La Chine va-t-elle armer la Russie ?
Pas de naïveté à avoir quant à la stratégie de la Chine : le but du Parti Communiste Chinois (PCC) est d’assurer son maintien au pouvoir en abattant la domination occidentale sur le monde. C’est le rêve d’un « siècle chinois ». Or, Pékin est à la croisée des chemins. D’un côté, la Russie – qui combat aussi la domination américaine – a engagé un bras de fer avec l’OTAN sur le terrain de l’Ukraine. Une victoire décisive de Moscou aurait des conséquences graves - voire fatales - pour l’ordre mondial voulu par Washington. Une aubaine pour la Chine... Mais d’un autre côté, le pouvoir du PCC est lié à la promesse faite au peuple chinois d’une croissance économique forte, qui permet aussi au pays de renforcer son influence sur le monde. Or, l’économie chinoise a été gravement affaiblie par trois années de politiques draconiennes anti-Covid. Les multinationales occidentales se sont rendu compte de leur dépendance aux usines chinoises : la « nouvelle route de la soie » pourrait être évitée, voire coupée. Pékin a engagé une grande offensive de charme en envoyant ses meilleurs diplomates pour convaincre ses principaux partenaires (en particulier européens) de reprendre les affaires gelées par la période Covid.

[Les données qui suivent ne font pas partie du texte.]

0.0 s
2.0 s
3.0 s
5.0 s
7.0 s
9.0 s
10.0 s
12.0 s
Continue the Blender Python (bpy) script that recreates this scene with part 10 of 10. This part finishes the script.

En plus des sanctions imposées par Washington, armer Moscou annihilerait les efforts diplomatiques chinois en Europe qui est le premier partenaire commercial de la Chine. Le commerce avec la Russie (dont l’économie a un poids équivalent à celle de l’Italie) ne soutient pas la comparaison. L’administration américaine a souligné cet enjeu : « les Chinois ont le choix entre commercer avec les pays qui soutiennent l’Ukraine – et qui représentent 50% de l’économie mondiale – et faire affaire avec la Russie. » Il n’empêche, la Maison Blanche a de bonnes raisons de s’inquiéter : la fourniture de matériels militaires chinois aux Russes pourrait à court terme assurer une victoire russe. C’est une guerre d’usure qui se livre sur les plaines et les villes ukrainiennes. Les Russes ont l’avantage du nombre mais les Ukrainiens ont de bien meilleures armes fournies par les Occidentaux. On a tendance à oublier que le complexe militaro-industriel soviétique qui a fait peur au monde n’existe plus. Il suffit de regarder (l’essai en lien contient un tableau intéressant) la distribution du marché militaire mondial pour constater que la Russie est devenue un acteur mineur (une seule firme russe figure parmi les « top 20 »). Les États-Unis dominent largement ce marché mais la Chine a progressé très rapidement, devenant un concurrent sérieux. Finalement, 2023 ne déroge pas à la règle des conflits du siècle dernier : la capacité industrielle est un facteur décisif.
La priorité des Chinois reste de tout faire pour faciliter un processus de paix. D’où le plan proposé récemment. Et la situation économique de la Chine reste trop fragile pour prendre des risques. Pékin sait que les services de renseignement américains sont sur le qui-vive : impossible d’espérer des livraisons d’armes clandestines. Le danger, souligne N.S. Lyons, est que si la Chine se sentait acculée à passer outre pour aider Moscou – elle serait en mesure d’armer la Russie massivement (munitions et drones). La logique d’escalade des Occidentaux pousse la Chine dans cette direction car une défaite russe est impensable pour Pékin. De plus, l’offensive économique menée par Washington en coupant la Chine du marché des semi-conducteurs de pointe est le signe qu’elle sera la prochaine cible si la Russie devait être défaite. Donc, tant que les forces russes parviennent à remporter des victoires tactiques, à sécuriser les territoires gagnés, les Chinois devraient rester neutres. Mais si de nouvelles livraisons occidentales renversaient le rapport de force, leur attitude changerait. Car les Chinois le savent : c’est l’équilibre mondial qui se joue sur les plaines ukrainiennes.